• **WRITTEN PROBLEM**
How many lines of the data include the string "setattr"? State the number and nothing else.

• **DATASET EXTRACT**
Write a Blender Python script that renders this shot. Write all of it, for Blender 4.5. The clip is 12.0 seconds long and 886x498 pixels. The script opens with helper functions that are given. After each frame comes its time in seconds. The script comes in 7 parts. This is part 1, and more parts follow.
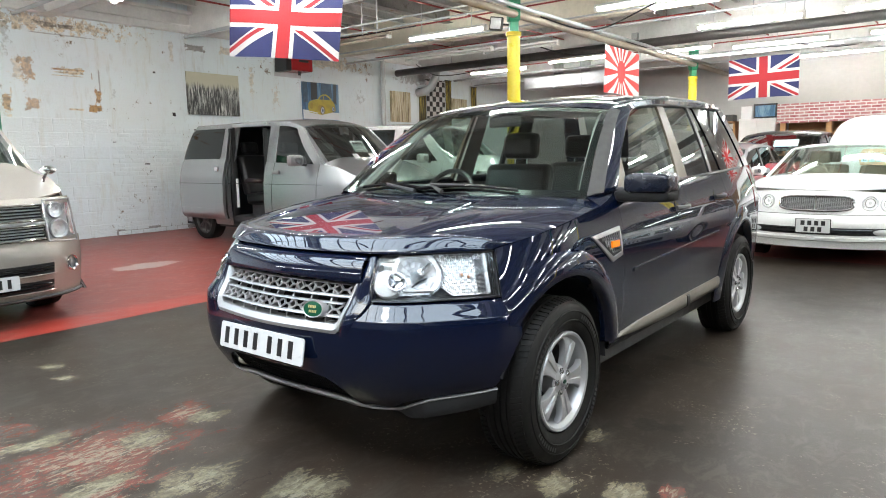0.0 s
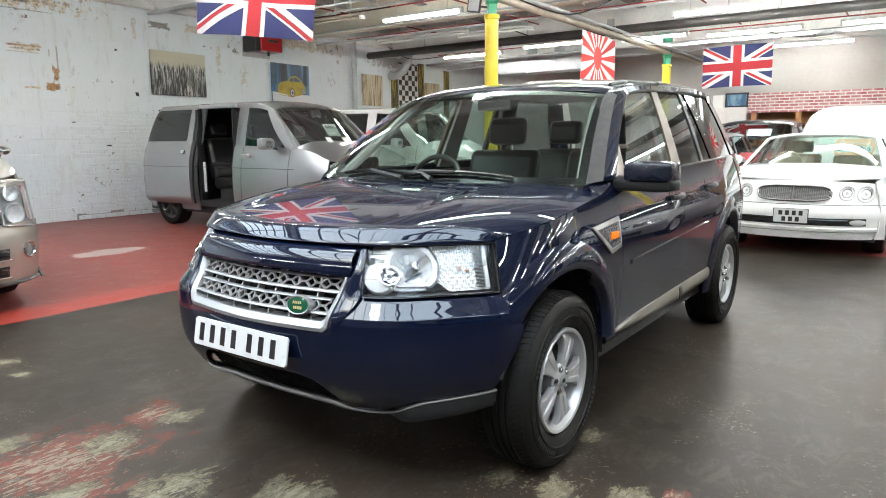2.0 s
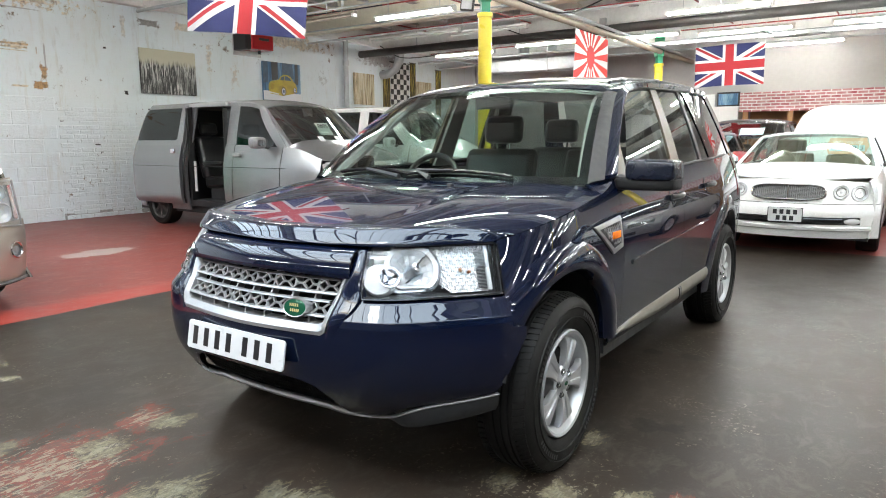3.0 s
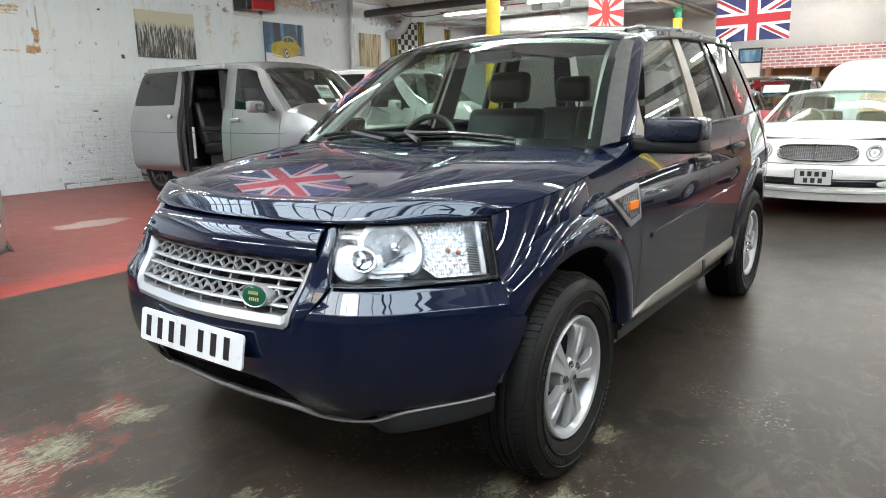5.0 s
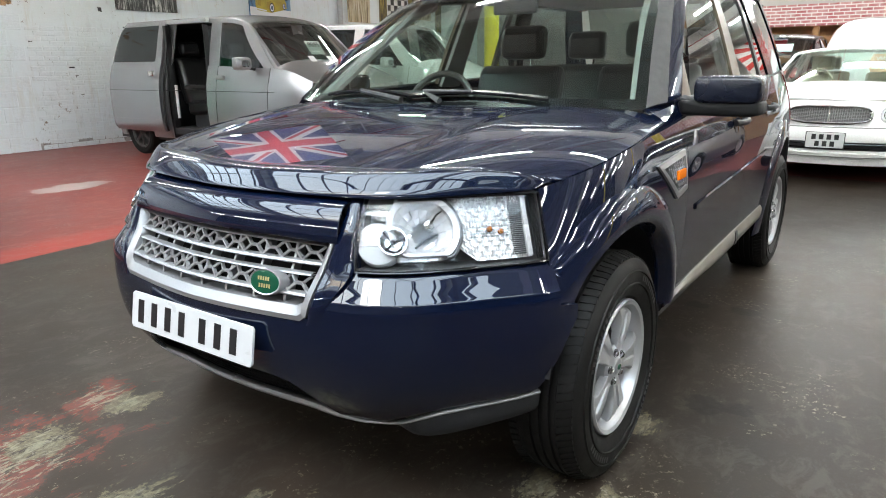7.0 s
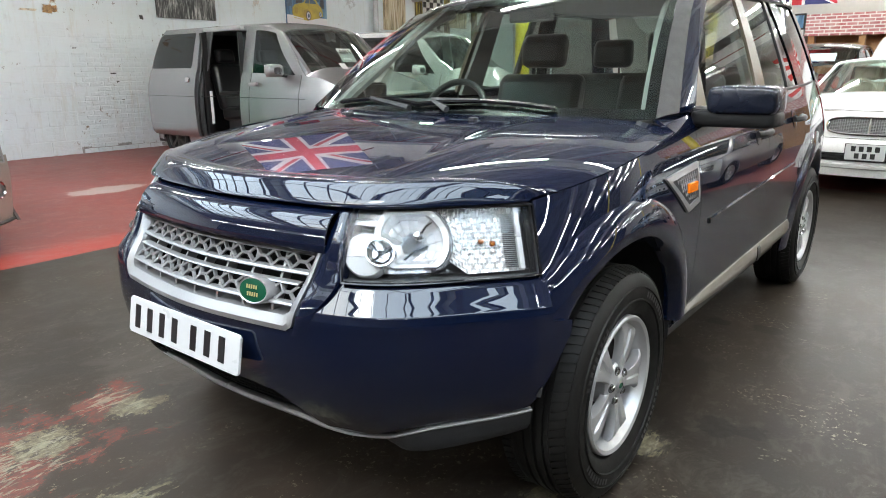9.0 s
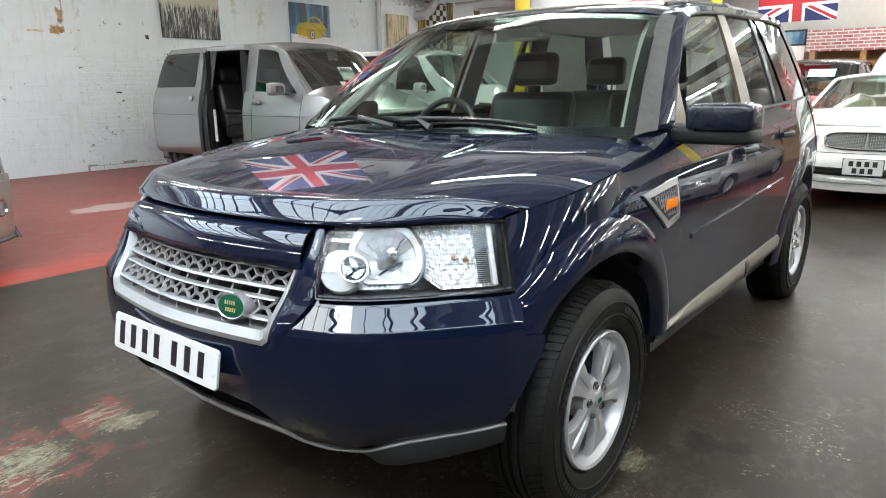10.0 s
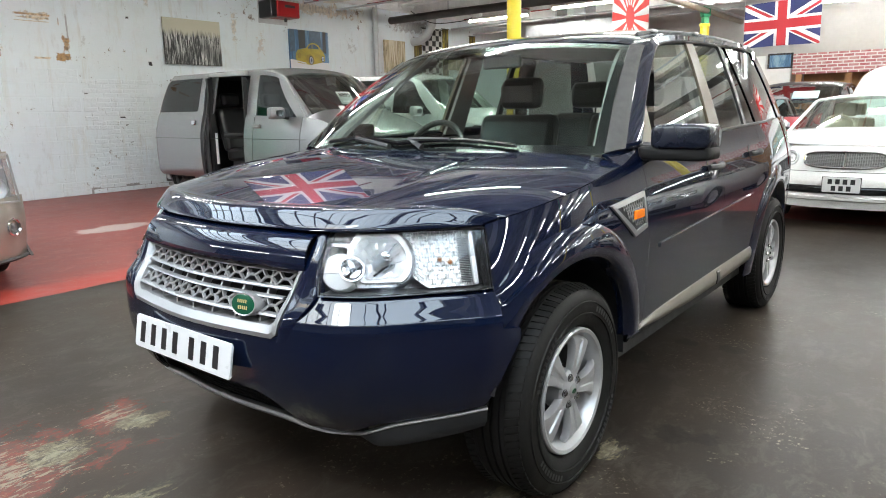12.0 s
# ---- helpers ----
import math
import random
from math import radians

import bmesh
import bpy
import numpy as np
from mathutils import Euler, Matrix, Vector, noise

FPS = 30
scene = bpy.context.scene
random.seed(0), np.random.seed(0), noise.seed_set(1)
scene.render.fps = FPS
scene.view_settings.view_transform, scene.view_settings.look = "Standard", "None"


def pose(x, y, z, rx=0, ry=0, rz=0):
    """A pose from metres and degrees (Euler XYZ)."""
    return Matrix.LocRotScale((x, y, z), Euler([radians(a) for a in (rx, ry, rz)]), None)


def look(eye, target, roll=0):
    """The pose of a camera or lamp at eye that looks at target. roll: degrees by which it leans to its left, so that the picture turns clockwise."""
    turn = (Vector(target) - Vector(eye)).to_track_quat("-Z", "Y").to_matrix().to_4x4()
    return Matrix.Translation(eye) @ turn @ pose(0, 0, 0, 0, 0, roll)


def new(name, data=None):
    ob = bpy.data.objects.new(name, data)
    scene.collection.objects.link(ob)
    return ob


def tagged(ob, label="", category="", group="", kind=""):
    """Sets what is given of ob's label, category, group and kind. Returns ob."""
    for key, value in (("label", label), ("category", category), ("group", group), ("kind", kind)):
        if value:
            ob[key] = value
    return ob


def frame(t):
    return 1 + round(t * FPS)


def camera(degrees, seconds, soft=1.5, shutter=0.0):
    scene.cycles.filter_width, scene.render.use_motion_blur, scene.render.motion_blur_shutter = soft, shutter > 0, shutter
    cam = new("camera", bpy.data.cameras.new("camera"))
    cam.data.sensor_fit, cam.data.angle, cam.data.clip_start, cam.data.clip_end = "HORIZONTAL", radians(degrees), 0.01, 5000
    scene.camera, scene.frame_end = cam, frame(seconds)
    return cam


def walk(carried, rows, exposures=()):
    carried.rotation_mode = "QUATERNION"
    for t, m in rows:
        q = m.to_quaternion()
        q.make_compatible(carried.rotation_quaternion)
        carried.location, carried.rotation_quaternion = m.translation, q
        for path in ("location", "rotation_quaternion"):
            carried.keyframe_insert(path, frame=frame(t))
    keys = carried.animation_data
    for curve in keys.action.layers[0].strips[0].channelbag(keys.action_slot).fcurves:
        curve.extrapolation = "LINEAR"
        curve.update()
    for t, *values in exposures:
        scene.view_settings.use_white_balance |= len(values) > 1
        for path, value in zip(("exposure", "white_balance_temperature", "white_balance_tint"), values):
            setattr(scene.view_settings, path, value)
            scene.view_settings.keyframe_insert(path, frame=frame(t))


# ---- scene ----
cam = camera(66.8, 12.0, 1.0)
PATH = [
    (0, (2.187, -2.426, 1.292), (0.956, -0.873, 1.019), -1.0),
    (0.5, (2.164, -2.411, 1.291), (0.949, -0.849, 1.003), -0.8),
    (1, (2.121, -2.386, 1.294), (0.921, -0.815, 0.991), -0.6),
    (1.5, (2.051, -2.356, 1.289), (0.871, -0.771, 0.978), -0.6),
    (2, (1.995, -2.342, 1.289), (0.843, -0.737, 0.973), -0.3),
    (2.5, (1.961, -2.333, 1.287), (0.829, -0.715, 0.972), -0.2),
    (3, (1.934, -2.315, 1.284), (0.804, -0.695, 0.966), -0.3),
    (5, (1.8, -1.974, 1.262), (0.647, -0.395, 0.841), -1.0),
    (5.5, (1.739, -1.932, 1.252), (0.608, -0.35, 0.786), -0.4),
    (6, (1.652, -1.886, 1.252), (0.541, -0.3, 0.749), -0.5),
    (6.5, (1.578, -1.853, 1.251), (0.486, -0.265, 0.716), -0.7),
    (7, (1.532, -1.839, 1.251), (0.429, -0.258, 0.717), -0.7),
    (9, (1.6, -1.742, 1.251), (0.409, -0.219, 0.739), -0.4),
    (9.5, (1.634, -1.723, 1.255), (0.431, -0.203, 0.763), -0.5),
    (10, (1.681, -1.713, 1.258), (0.467, -0.193, 0.792), -0.7),
    (10.5, (1.738, -1.712, 1.259), (0.498, -0.207, 0.814), -1.2),
    (11, (1.758, -1.723, 1.255), (0.529, -0.209, 0.81), -1.3),
    (11.5, (1.79, -1.777, 1.257), (0.559, -0.261, 0.825), -1.4),
    (12, (1.85, -1.876, 1.259), (0.632, -0.341, 0.857), -1.0),
]
walk(cam, [(t, look(eye, target, roll)) for t, eye, target, roll in PATH])

# ---- light ----
world = bpy.data.worlds.new("world")
scene.world = world
world.use_nodes = True
wn = world.node_tree
wn.nodes.clear()
w_out = wn.nodes.new("ShaderNodeOutputWorld")
w_bg = wn.nodes.new("ShaderNodeBackground")
w_sky = wn.nodes.new("ShaderNodeTexSky")
w_sky.sky_type = "NISHITA"
w_sky.sun_disc = False
w_sky.sun_elevation = radians(42)
w_sky.sun_rotation = radians(200)
w_sky.air_density = 1.6
w_sky.dust_density = 4.0
wn.links.new(w_sky.outputs[0], w_bg.inputs[0])
wn.links.new(w_bg.outputs[0], w_out.inputs[0])
w_bg.inputs[1].default_value = 0.15

sun_data = bpy.data.lights.new("sun", "SUN")
sun_data.energy = 0.8
sun_data.angle = radians(12)
sun_data.color = (1.0, 0.96, 0.9)
sun = new("sun", sun_data)
sun.matrix_world = look((0, -8, 12), (0, 0, 0))


def sky_panel(name, centre, size_x, size_y, tilt, watts):
    """Daylight that comes in through a roof light."""
    d = bpy.data.lights.new(name, "AREA")
    d.shape = "RECTANGLE"
    d.size, d.size_y, d.energy = size_x, size_y, watts
    d.color = (0.84, 0.93, 1.0)
    ob = new(name, d)
    ob.matrix_world = pose(*centre, tilt, 0, 0)
    return ob


sky_panel("rooflight_south_daylight", (-1.5, -2.85, 5.05), 14.6, 4.1, 3, 1520)
# added fill over the back row; no rooflight is known there
sky_panel("north_fill_daylight", (3.2, 6.75, 6.1), 7.4, 2.3, 11, 780)
scene.view_settings.exposure = 0.05

# ---- materials ----
class Nodes:
    """A small helper to write node trees in few lines."""

    def __init__(self, name):
        self.mat = bpy.data.materials.new(name)
        self.mat.use_nodes = True
        self.t = self.mat.node_tree
        self.b = self.t.nodes["Principled BSDF"]
        self.out = self.t.nodes["Material Output"]

    def node(self, kind, **values):
        n = self.t.nodes.new(kind)
        for k, v in values.items():
            setattr(n, k, v)
        return n

    def link(self, a, b):
        self.t.links.new(a, b)

    def coords(self, which="Object"):
        return self.node("ShaderNodeTexCoord").outputs[which]

    def noise(self, scale, detail=4.0, rough=0.55, vec=None, stretch=None, distortion=0.0):
        n = self.node("ShaderNodeTexNoise")
        n.inputs["Scale"].default_value = scale
        n.inputs["Detail"].default_value = detail
        n.inputs["Roughness"].default_value = rough
        n.inputs["Distortion"].default_value = distortion
        v = vec or self.coords()
        if stretch:
            m = self.node("ShaderNodeMapping")
            m.inputs["Scale"].default_value = stretch
            self.link(v, m.inputs["Vector"])
            v = m.outputs[0]
        self.link(v, n.inputs["Vector"])
        return n.outputs["Fac"]

    def ramp(self, fac, stops, mode="LINEAR"):
        r = self.node("ShaderNodeValToRGB")
        r.color_ramp.interpolation = mode
        while len(r.color_ramp.elements) < len(stops):
            r.color_ramp.elements.new(0.5)
        for e, (p, c) in zip(r.color_ramp.elements, stops):
            e.position = p
            e.color = (c, c, c, 1) if isinstance(c, (int, float)) else (*c, 1)
        self.link(fac, r.inputs[0])
        return r.outputs[0]

    def mix(self, fac, a, b, blend="MIX"):
        m = self.node("ShaderNodeMix", data_type="RGBA", blend_type=blend)
        for i, v in ((0, fac), (6, a), (7, b)):
            if isinstance(v, (int, float)):
                m.inputs[i].default_value = v
            elif isinstance(v, tuple):
                m.inputs[i].default_value = (*v, 1)
            else:
                self.link(v, m.inputs[i])
        return m.outputs[2]

    def math(self, op, a, b=0.0, clamp=False):
        m = self.node("ShaderNodeMath", operation=op, use_clamp=clamp)
        for i, v in ((0, a), (1, b)):
            if isinstance(v, (int, float)):
                m.inputs[i].default_value = v
            else:
                self.link(v, m.inputs[i])
        return m.outputs[0]

    def axis(self, which, vec=None):
        s = self.node("ShaderNodeSeparateXYZ")
        self.link(vec or self.coords(), s.inputs[0])
        return s.outputs[which]

    def bump(self, height, strength=0.3, dist=0.01, chain=None):
        b = self.node("ShaderNodeBump")
        b.inputs["Strength"].default_value = strength
        b.inputs["Distance"].default_value = dist
        self.link(height, b.inputs["Height"])
        if chain:
            self.link(chain, b.inputs["Normal"])
        self.link(b.outputs[0], self.b.inputs["Normal"])
        return b.outputs[0]

    def set(self, **kw):
        names = dict(color="Base Color", rough="Roughness", metal="Metallic", coat="Coat Weight", coat_rough="Coat Roughness",
                     ior="IOR", trans="Transmission Weight", alpha="Alpha", emit="Emission Color", power="Emission Strength", spec="Specular IOR Level")
        for k, v in kw.items():
            s = self.b.inputs[names[k]]
            if isinstance(v, tuple):
                s.default_value = (*v, 1)
            elif isinstance(v, (int, float)):
                s.default_value = v
            else:
                self.link(v, s)
        return self.mat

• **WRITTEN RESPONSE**
2